In this case, the FORAEVA project, which combines traditional Romanian designs with tech elements.
The unusual pairing doesn’t stop at the design, but also seeps into the materials and technology used to create these wearable art pieces. For instance, a dress they created for Bjork a few years ago, was made from 25,000 Swarowski crystals that were painstakingly added to the dress by hand, one by one, by Lana and her team. And it took FORAEVA to finish. (Just kidding. It only took about six months.) That dress is an engineering marvel, created by Vlad in a way in which the frame that supports the crystals also holds the dress together. It now lives in the Swarovski Kristallwelten museum in Austria, and in case you’re thinking about stealing it, just know that it weighs over 20 pounds.
Their current collection uses another new (to fashion) technology: 3D printing on fabric. The design process goes from the initial concept trough a “tech translation” for lack of a better word, which takes the traditional motifs and designs and maps them onto 3D shapes that are then printed by a specialized printer onto the fabrics. The end result is something that looks like a traditional Romanian garment from a distance, and reveals itself as an intricate three-dimensional artifact when you zoom in.
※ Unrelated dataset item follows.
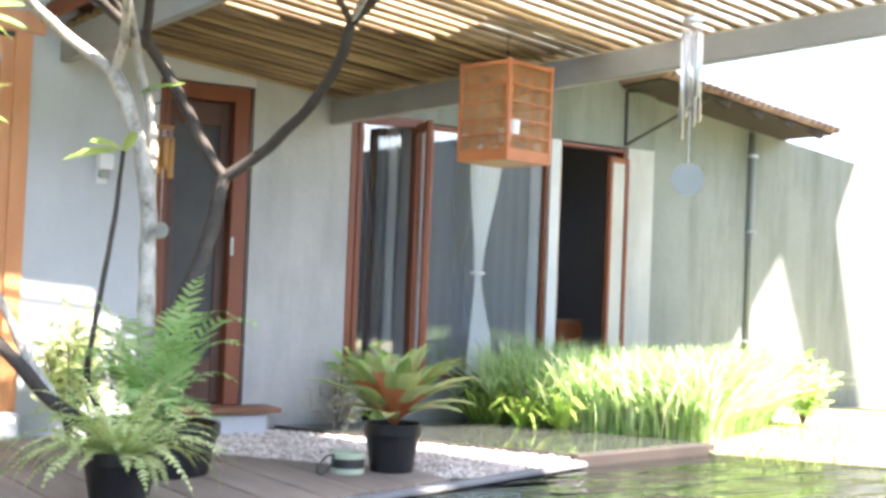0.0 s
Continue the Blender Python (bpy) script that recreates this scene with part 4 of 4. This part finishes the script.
    for root, tip, w in (((1.83, -1.00, 1.08), (1.43, -1.15, 1.10), 0.075), ((1.81, -1.00, 1.07), (1.32, -1.20, 0.92), 0.060), ((1.81, -1.00, 1.06), (1.45, -1.20, 0.85), 0.070), ((1.79, -1.00, 1.11), (1.94, -1.15, 1.26), 0.050), ((1.86, -1.00, 1.04), (1.60, -1.20, 0.98), 0.060), ((2.83, -1.20, 1.67), (2.47, -1.35, 1.58), 0.050), ((2.84, -1.20, 1.68), (2.58, -1.40, 1.68), 0.060), ((2.84, -1.20, 1.66), (2.84, -1.40, 1.76), 0.060), ((2.94, -1.12, 2.00), (3.14, -1.30, 2.06), 0.040)):
        blade(bm, root, tip, w, 0.05, 6, face=Vector((0.1, -0.7, 0.6)), fold=0.12, shape=LANCE)
    each_leaf(bm, LEAF, t)

    dapple_crown(t, (2.28, -2.40, 3.06), ((1.9, -2.9, 3.35), (1.4, -2.5, 3.3), (0.9, -2.8, 3.4), (0.4, -2.4, 3.3), (2.4, -2.9, 3.45), (1.2, -2.1, 3.45), (0.2, -2.9, 3.5)), 31)
    dapple_crown(t, (3.10, -2.40, 3.20), ((3.3, -2.9, 3.5), (2.8, -2.7, 3.55), (3.6, -2.6, 3.5)), 32)

tree_by_door()

def tree_by_chair():
    t = thing("frangipani_tree", "brown frangipani with thin curved limbs beside the chair", "tree", (0, 0, 0))
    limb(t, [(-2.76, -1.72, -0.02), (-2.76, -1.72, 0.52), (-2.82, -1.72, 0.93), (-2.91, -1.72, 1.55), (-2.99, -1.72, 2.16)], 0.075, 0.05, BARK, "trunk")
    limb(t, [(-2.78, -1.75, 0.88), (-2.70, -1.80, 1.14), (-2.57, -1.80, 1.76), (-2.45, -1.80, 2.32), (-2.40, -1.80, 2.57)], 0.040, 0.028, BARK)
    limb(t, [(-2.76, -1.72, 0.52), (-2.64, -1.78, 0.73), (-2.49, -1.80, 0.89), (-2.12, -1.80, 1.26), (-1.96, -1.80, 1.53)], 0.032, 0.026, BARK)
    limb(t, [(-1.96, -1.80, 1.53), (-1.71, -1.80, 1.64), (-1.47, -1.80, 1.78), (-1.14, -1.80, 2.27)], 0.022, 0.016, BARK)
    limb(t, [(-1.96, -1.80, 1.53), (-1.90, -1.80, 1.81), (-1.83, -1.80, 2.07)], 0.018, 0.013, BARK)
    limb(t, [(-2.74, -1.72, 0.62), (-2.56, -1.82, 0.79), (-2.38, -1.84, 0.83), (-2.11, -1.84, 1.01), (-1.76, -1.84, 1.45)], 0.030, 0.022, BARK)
    limb(t, [(-1.76, -1.84, 1.45), (-1.61, -1.84, 1.55), (-1.41, -1.84, 1.68), (-1.18, -1.84, 2.15)], 0.018, 0.012, SUNLITBARK)
    limb(t, [(-1.76, -1.84, 1.45), (-1.86, -1.82, 1.68), (-1.87, -1.80, 1.88), (-2.10, -1.80, 2.01)], 0.016, 0.012, SUNLITBARK)
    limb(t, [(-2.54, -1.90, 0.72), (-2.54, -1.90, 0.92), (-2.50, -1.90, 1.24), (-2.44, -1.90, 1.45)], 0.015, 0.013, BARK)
    limb(t, [(-2.44, -1.90, 1.45), (-2.35, -1.90, 1.76), (-2.47, -1.90, 2.07)], 0.014, 0.011, SUNLITBARK)
    limb(t, [(-2.35, -1.90, 1.76), (-2.18, -1.90, 1.97), (-1.98, -1.90, 2.12)], 0.013, 0.010, SUNLITBARK)
    rnd = random.Random(14)
    bm = bmesh.new()
    for at, d, n, l in (((-1.14, -1.80, 2.27), (0.3, -0.2, 1), 20, 0.34), ((-1.18, -1.84, 2.12), (0.7, -0.2, 0.2), 16, 0.34), ((-1.83, -1.80, 2.07), (-0.2, -0.3, 1), 14, 0.28), ((-2.40, -1.80, 2.52), (-0.3, -0.3, 1), 16, 0.34),
                        ((-2.63, -1.80, 2.27), (-0.8, -0.3, 0.4), 12, 0.34), ((-1.61, -1.80, 2.02), (0.5, -0.3, 0.3), 10, 0.26), ((-2.17, -1.80, 2.12), (0.2, -0.4, 0.7), 12, 0.30), ((-1.35, -1.82, 2.02), (0.2, -0.4, 0.4), 12, 0.30), ((-1.51, -1.82, 2.33), (-0.4, -0.3, 0.9), 12, 0.32)):
        rosette(bm, at, d, int(n * 1.35), l * 0.95, 0.055, rnd)
    for root, tip, w in (((-1.83, -1.80, 1.91), (-2.09, -2.02, 1.74), 0.15), ((-1.71, -1.84, 1.61), (-1.64, -2.02, 1.54), 0.09), ((-2.43, -1.80, 1.89), (-1.97, -1.90, 1.86), 0.05), ((-1.41, -1.84, 1.68), (-1.15, -1.95, 1.51), 0.03)):
        blade(bm, root, tip, w, 0.05, 6, face=Vector((0.1, -0.8, 0.4)), fold=0.1)
    each_leaf(bm, LEAF, t)

    dapple_crown(t, (-2.93, -1.72, 2.2), ((-2.2, -2.5, 3.2), (-1.5, -2.6, 3.3), (-2.7, -2.7, 3.2), (-0.9, -2.4, 3.35), (-0.4, -2.7, 3.4), (-1.9, -2.1, 3.3)), 33)

tree_by_chair()


def garden_tree(x, y, tips, seed):
    """A slender frangipani across the pond."""
    t = thing("frangipani_tree", "slender leafy frangipani in the garden across the pond", "tree", (0, 0, 0), "trees across the pond")
    rnd = random.Random(seed)
    limb(t, [(x, y, -0.05), (x + 0.06, y, 0.5), (x - 0.03, y + 0.05, 1.0)], 0.06, 0.045, BARK, "trunk")
    bm = bmesh.new()
    for dx, dz in tips:
        at = (x + dx, y + rnd.uniform(-0.3, 0.3), dz)
        limb(t, [(x - 0.03, y + 0.05, 1.0), (x + dx * 0.45, y + 0.08, 0.9 + (dz - 0.9) * 0.55), at], 0.032, 0.018, BARK)
        rosette(bm, at, (dx * 0.5, rnd.uniform(-0.3, 0.3), 0.8), 26, 0.50, 0.08, rnd)
    part("crown", bm, LEAF, t)


garden_tree(1.9, -13.2, ((-0.35, 1.45), (0.15, 1.75), (0.55, 1.4), (0.75, 2.1), (-0.1, 1.15), (0.3, 1.2)), 91)
garden_tree(-1.9, -13.2, ((-0.45, 1.3), (0.1, 1.6), (0.5, 1.2), (-0.2, 2.0), (0.7, 1.7)), 92)
garden_tree(-5.6, -13.0, ((-0.4, 1.7), (0.2, 2.1), (0.5, 1.6)), 93)


def hedge():
    """An unseen dark hedge along the far wall, added to darken pane reflections."""
    rnd = random.Random(95)
    verts, faces = [], []
    for _ in range(11000):
        x, z = rnd.uniform(-8.9, 13.9), rnd.uniform(0.0, 2.5)
        y = -15.1 + 0.25 * noise.noise((x * 0.9, z * 0.9, 4)) - rnd.random() ** 2 * 0.7
        d = Vector((rnd.uniform(-1, 1), rnd.uniform(-0.6, 1), rnd.uniform(-1, 0.4))).normalized() * rnd.uniform(0.12, 0.22)
        e = Vector((rnd.uniform(-1, 1), rnd.uniform(-1, 1), rnd.uniform(-1, 1))).cross(d).normalized() * 0.05
        p, b = Vector((x, y, z)), len(verts)
        verts += [tuple(p), tuple(p + d * 0.5 + e), tuple(p + d), tuple(p + d * 0.5 - e)]
        faces.append((b, b + 1, b + 2, b + 3))
    me = bpy.data.meshes.new("hedge")
    me.from_pydata(verts, [], faces)
    me.materials.append(HEDGE)
    tagged(new("hedge", me), "unseen dark green hedge added to darken pane reflections", "hedge", kind="stuff")


hedge()


def shrub(x, y, z, r, material, seed, label, name="shrub", n=500, tall=1.0, leaf=0.09, thin=0.28):
    t = thing(name, label, "shrub", (x, y, z))
    rnd = random.Random(seed)
    bm = bmesh.new()
    st = bmesh.new()
    for i in range(12):
        a, e = rnd.uniform(0, 6.3), rnd.uniform(0.7, 1.5)
        tip = Vector((math.cos(a) * math.cos(e) * r, math.sin(a) * math.cos(e) * r, math.sin(e) * r * 1.7 * tall))
        tube(st, ((0, 0, 0), tip * 0.5 + Vector((0, 0, 0.03)), tip), [0.008, 0.006, 0.003], 5)
        for _ in range(n // 12):
            p = tip * rnd.uniform(0.35, 1.0) + Vector((rnd.gauss(0, 1), rnd.gauss(0, 1), rnd.gauss(0, 1))) * r * 0.22
            p.z = max(p.z, 0.02)
            v = Vector((rnd.uniform(-1, 1), rnd.uniform(-1, 1), rnd.uniform(-0.3, 0.9))).normalized() * leaf * rnd.uniform(0.6, 1.2)
            blade(bm, p, p + v, leaf * thin, 0.1, 2, face=Vector((rnd.uniform(-1, 1), -0.6, 0.6)))
    part("branchwork", st, BARK, t)
    part("leaves", bm, material, t)


shrub(2.93, -0.25, -0.02, 0.24, DRYFERN, 61, "small sunlit yellow green shrub against the wall", n=600, tall=1.9)
shrub(4.72, -0.33, -0.02, 0.24, DRYLEAF, 62, "dry grey twiggy bush at the wall corner", n=260, tall=1.0, leaf=0.12, thin=0.08)
shrub(5.03, -0.19, 0.02, 0.28, FERN, 63, "dark green leafy plant at the wall corner", n=420, tall=0.9, leaf=0.13)
shrub(8.86, -0.80, -0.03, 0.26, LIMEFERN, 64, "small bright green shrub beside the grass", n=500, tall=1.1, leaf=0.12)


def strap_clump(x, y, seed, n=46, length=0.5):
    t = thing("strap_leaf_plant", "clump of dark green arching strap leaves beside the path", "plant", (x, y, -0.02), "strap leaf clumps")
    rnd = random.Random(seed)
    bm = bmesh.new()
    for _ in range(n):
        a, e, l = rnd.uniform(0, 6.3), rnd.uniform(0.5, 1.4), rnd.uniform(0.6, 1.1) * length
        v = Vector((math.cos(a) * math.cos(e), math.sin(a) * math.cos(e), math.sin(e)))
        mid = v * l * 0.6
        tip = mid + Vector((math.cos(a), math.sin(a), rnd.uniform(-0.5, 0.5))) * l * 0.45
        blade(bm, (0.03 * math.cos(a), 0.03 * math.sin(a), 0), mid, 0.026, 0.02, 4, shape=lambda t: 0.8 + 0.2 * t)
        blade(bm, mid, tip, 0.026, 0.10, 5, shape=lambda t: 1 - t * t * 0.95)
    part("foliage", bm, FERN, t)


for x, y, sd in ((6.04, -0.15, 81), (6.08, -0.28, 82), (6.20, -0.47, 83), (6.36, -0.30, 84), (6.36, -0.73, 85)):
    strap_clump(x, y, sd)


def blades(name, label, count, region, low, high, width, material, seed, lean=0.35):
    rnd = random.Random(seed)
    verts, faces = [], []
    n = 0
    while n < count:
        p = region(rnd)
        if not p:
            continue
        x, y, z = p
        h = rnd.uniform(low, high)
        a = rnd.uniform(0, 2 * math.pi)
        l = abs(rnd.gauss(0, lean)) * h
        f = rnd.uniform(0, math.pi)
        sx, sy = math.cos(f) * width / 2, math.sin(f) * width / 2
        b = len(verts)
        for s, wd in ((0.0, 0.8), (0.4, 1.0), (0.75, 0.7), (1.0, 0.08)):
            cx, cy, cz = x + math.cos(a) * l * s ** 2, y + math.sin(a) * l * s ** 2, z + h * (s - 0.18 * (l / h) * s ** 3)
            verts += [(cx - sx * wd, cy - sy * wd, cz), (cx + sx * wd, cy + sy * wd, cz)]
        for k in range(3):
            faces.append((b + 2 * k, b + 2 * k + 1, b + 2 * k + 3, b + 2 * k + 2))
        n += 1
    me = bpy.data.meshes.new(name)
    me.from_pydata(verts, [], faces)
    me.materials.append(material)
    return tagged(new(name, me), label, "grass", kind="stuff")


def tall_bed(rnd):
    s, w = rnd.uniform(0, 1), rnd.uniform(0.03, 0.75)
    x, y = 5.99 + s * 0.92, -0.10 - s * 1.52
    if rnd.random() < 0.35:
        s = rnd.uniform(0.0, 1)
        x, y = 6.78 + s * 1.25, -1.46 + s * 0.45
    return x + w * 0.95 + 0.03, y + w * 0.60, -0.03


def short_lawn(rnd):
    x, y = rnd.uniform(6.6, 9.5), rnd.uniform(-3.6, 0.1)
    if noise.noise((x * 1.5, y * 1.5, 3)) < -0.05:
        return None
    return x, y, -0.03


blades("tall_grass", "dense bed of tall sunlit green grass behind the stone path", 8000, tall_bed, 0.28, 0.72, 0.022, GRASS, 70, lean=0.6)
blades("lawn_grass", "thin sunlit lawn grass", 3500, short_lawn, 0.03, 0.07, 0.006, LAWNGRASS, 71)


# ---------------------------------------------------------------- pieces of path and deck
def stone_path():
    t = thing("stone_path", "path of polished dark granite slabs running to the pond", "path", kind="structure")
    a0, a1, b0, b1 = Vector((4.40, -0.02, 0.02)), Vector((5.84, -0.02, 0.02)), Vector((5.52, -1.855, 0.02)), Vector((6.80, -1.69, 0.02))
    n = 6
    for i in range(n):
        g = 0.004
        bm = bmesh.new()
        top = [a0.lerp(b0, i / n + g / 2), a0.lerp(b0, (i + 1) / n - g / 2), a1.lerp(b1, (i + 1) / n - g / 2), a1.lerp(b1, i / n + g / 2)]
        up = [bm.verts.new(p) for p in top]
        lo = [bm.verts.new(p - Vector((0, 0, 0.09))) for p in top]
        bm.faces.new(up)
        bm.faces.new(lo[::-1])
        for k in range(4):
            j = (k + 1) % 4
            bm.faces.new((up[j], up[k], lo[k], lo[j]))
        bmesh.ops.recalc_face_normals(bm, faces=bm.faces)
        bmesh.ops.bevel(bm, geom=list(bm.edges), offset=0.004, segments=1, affect="EDGES")
        part("slab", bm, GRANITE, t)

    part("end_kerb", beam_bm((5.47, -1.915, -0.12), (6.83, -1.735, -0.12), 0.072, 0.142), KERBSTONE, t, "brown concrete end kerb")


stone_path()


def deck_boards():
    w, gap = 0.295, 0.010
    x = -0.72 - 27 * w
    while x < 4.9:
        x0, x1 = x + gap / 2, x + w - gap / 2
        far0, far1 = gravel_y(x0), gravel_y(x1)
        near0, near1 = edge_y(x0) + 0.062, edge_y(x1) + 0.062
        x += w
        if far1 - near1 < 0.05:
            continue
        bm = bmesh.new()
        up = [bm.verts.new(p) for p in ((x0, near0, 0), (x1, near1, 0), (x1, far1, 0), (x0, far0, 0))]
        lo = [bm.verts.new((v.co.x, v.co.y, -0.028)) for v in up]
        bm.faces.new(up)
        for k in range(4):
            j = (k + 1) % 4
            bm.faces.new((up[j], up[k], lo[k], lo[j]))
        bmesh.ops.bevel(bm, geom=[e for e in bm.edges if all(v.co.z > -0.01 for v in e.verts)], offset=0.004, segments=1, affect="EDGES")
        part("plank", bm, DECKWOOD, DECK)


deck_boards()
The details are not only meaningful (because, you know, words…) but they also mimic the depth of the ancient cross-stitching patterns in form.
The 3D printing technique creates a bas-relief effect, adding depth to the designs and paying homage to ancient stitching process.
Referring to their creations as “wearable art pieces” is more than apt, especially after their showcase in New York City left many asking, “How much does this dress cost?” — a question that, amusingly, they couldn’t answer.